A specific version of D3D may be easier for driver developers to implement, but the D3D architecture and interfaces change substantially from release to release, so I think they invest more time in the latest/greatest D3D release, and older versions go into sustaining mode fairly quickly. OpenGL as a whole plus all the relevant extensions is a big/complex chunk of work, but at least the driver teams haven't had to rewrite the whole thing every couple years, so while things were pretty dire 5 years ago on the OGL side, I think things have improved considerably.
.... and does every game that uses opengl have to work around all these driver bugs?
Or do they simply use a subset of the available functionality, avoiding the buggy bits that the Java pipeline seems to be using.
The use of OGL in Java2D is very simple compared to any modern 3D game, but still we do tend to use some more basic APIs that tend not to be used in games all that often. For example, we've been fighting performance issues with intrasurface glCopyPixels() operations on certain Nvidia boards, and you ask yourself, how could something this simple be broken? The comparable API in Xlib (XCopyArea()) is used all the time by desktop applications for things like scrolling, so there's no way something like that would break on the X11 side. But the equivalent OGL operation probably didn't receive as much testing and it slipped through the cracks. The same story applies to other older APIs like glDrawPixels() and lesser used parts of the pbuffer/FBO extensions that are important to us. Fortunately, we maintain a fairly extensive set of tests that catch these driver issues, and driver teams at Sun, Nvidia, ATI, etc run these tests on a regular basis to prevent driver regressions. This has been a big help and we're continuing to improve it to catch more driver bugs, but sometimes things slip through, although we're trying to find more ways to minimize those slips.
Sorry, rambled a bit... Going back to your question, I think most commercial OGL games/apps tend to workaround bugs instead of filing bug reports with the appropriate driver team, which I think is a shame. We could certainly do the same (in some cases) in our OGL pipeline code, but I think that leads to an unmanageable mess, and it doesn't help raise the bar for driver quality. We've had pretty good success in filing driver bugs with various companies and seeing them fixed in a reasonable time frame, and we'd like to continue that approach. Sure, in some cases the workaround will be simple and solves the problem, so we'll implement it in our code, but we still file a bug with the driver teams so that they can fix it properly.
Why does Mustang's J2D OGL pipeline kick butt yet the default DirectDraw pipeline is only about half the speed?
Is it because of the OGL pipeline's new STR improvement? It would be great if DirectDraw could get it too.

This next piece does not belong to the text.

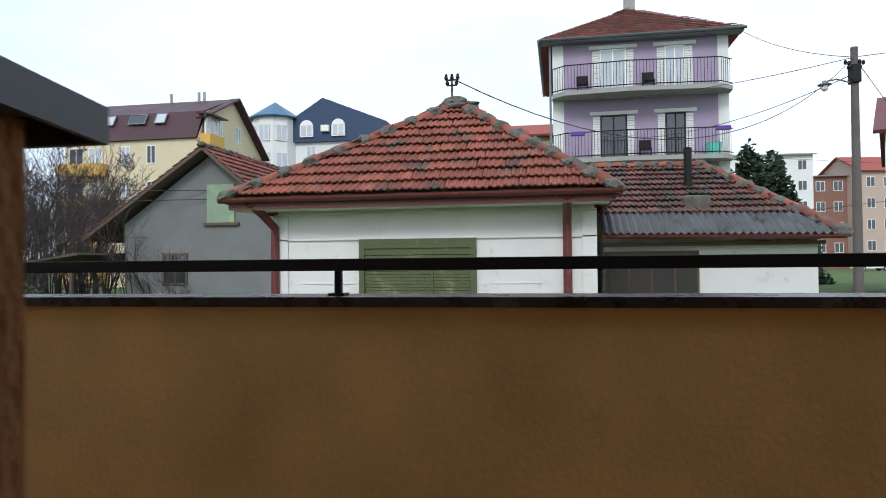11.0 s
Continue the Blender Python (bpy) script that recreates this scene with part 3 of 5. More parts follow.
# white corner bead at the end of the low wall
structure("trim_corner", [(-0.003, 0.0, WY1 - 0.001, WY1 + 0.022, 0.0, WZ0 - 0.003), (0.0, 0.118, WY1 - 0.003, WY1 - 0.0, 0.0, WZ0 - 0.003)], M["pvc"], "white reveal edging at the low wall end", "trim")
# outside sill of folded sheet
bm = bmesh.new()
YS = WY1 - 0.085
slab(bm, [(0.19, WY0 + 0.02, WZ0 + 0.017), (OUT + 0.045, WY0 + 0.02, WZ0 - 0.007), (OUT + 0.045, YS, WZ0 - 0.007), (0.25, YS, WZ0 + 0.0107), (0.25, WY1 - 0.068, WZ0 + 0.0107), (0.19, WY1 - 0.068, WZ0 + 0.017)], 0.004)
bx(bm, OUT + 0.041, OUT + 0.046, YS, WY0 + 0.02, WZ0 - 0.029, WZ0 - 0.006, 0.0015)
flange = [[bm.verts.new((x, y, WZ0 + z)) for x, z in ((0.25, 0.0105), (OUT + 0.044, -0.0075), (OUT + 0.044, -0.029), (0.25, -0.013))] for y in (YS - 0.001, YS + 0.003)]
bm.faces.new(flange[0])
bm.faces.new(flange[1][::-1])
for i in range(4):
    bm.faces.new((flange[0][i], flange[1][i], flange[1][(i + 1) % 4], flange[0][(i + 1) % 4]))
SILL = mat("dark_grey_sheet_metal", (0.085, 0.088, 0.095), 0.45, 0.2, 6, 60, 0.06, metal=0.4)
tagged(part("window_sill", bm, SILL), "grey folded sheet metal outer window sill", "sill", kind="structure")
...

STR made a huge improvement for the OGL pipeline in terms of both robustness and performance. (Read my STR-Crazy and STR-Crazier blogs on the subject for more details.) The OGL pipeline can be faster than the DirectDraw because the OGL pipeline implements many more hardware accelerated operations, such as blending and transforms. On top of that, STR has helped reduce overhead when rendering lots of smaller primitives, so that improves performance even more when compared to the non-STR pipelines. (The Direct3D pipeline, recently beefed up in Mustang, matches the speed of the OGL pipeline in many areas, but it doesn't have the benefit of STR yet.) We're thinking about how to apply the same concepts to our older pipelines such as the DirectDraw/Direct3D-based pipelines on Windows, hopefully in the Dolphin timeframe.
Well STR means just another thread which means more resource waste and slower startup.
I disagree, the cost of having the extra queue flushing thread is next to zero and has no impact on startup performance. In fact, that extra thread has enabled the whole STR architecture which provides for ridiculously better rendering performance, especially for Swing apps.
Considering that the DDraw pipeline is used mostly for GUI applications this could be the reason why they choose not to make it STR.
No, it was just a matter of (people) resources. Making the existing DirectDraw pipeline (and I'm not talking about the D3D pipeline) work with STR techniques is a big project, and it wouldn't necessarily benefit as much as the OGL pipeline did. We used the OGL pipeline as a place to experiment with STR concepts, and it was a resounding success, so as I said above, we'd like to apply it to other areas of our implementation in the future where appropriate.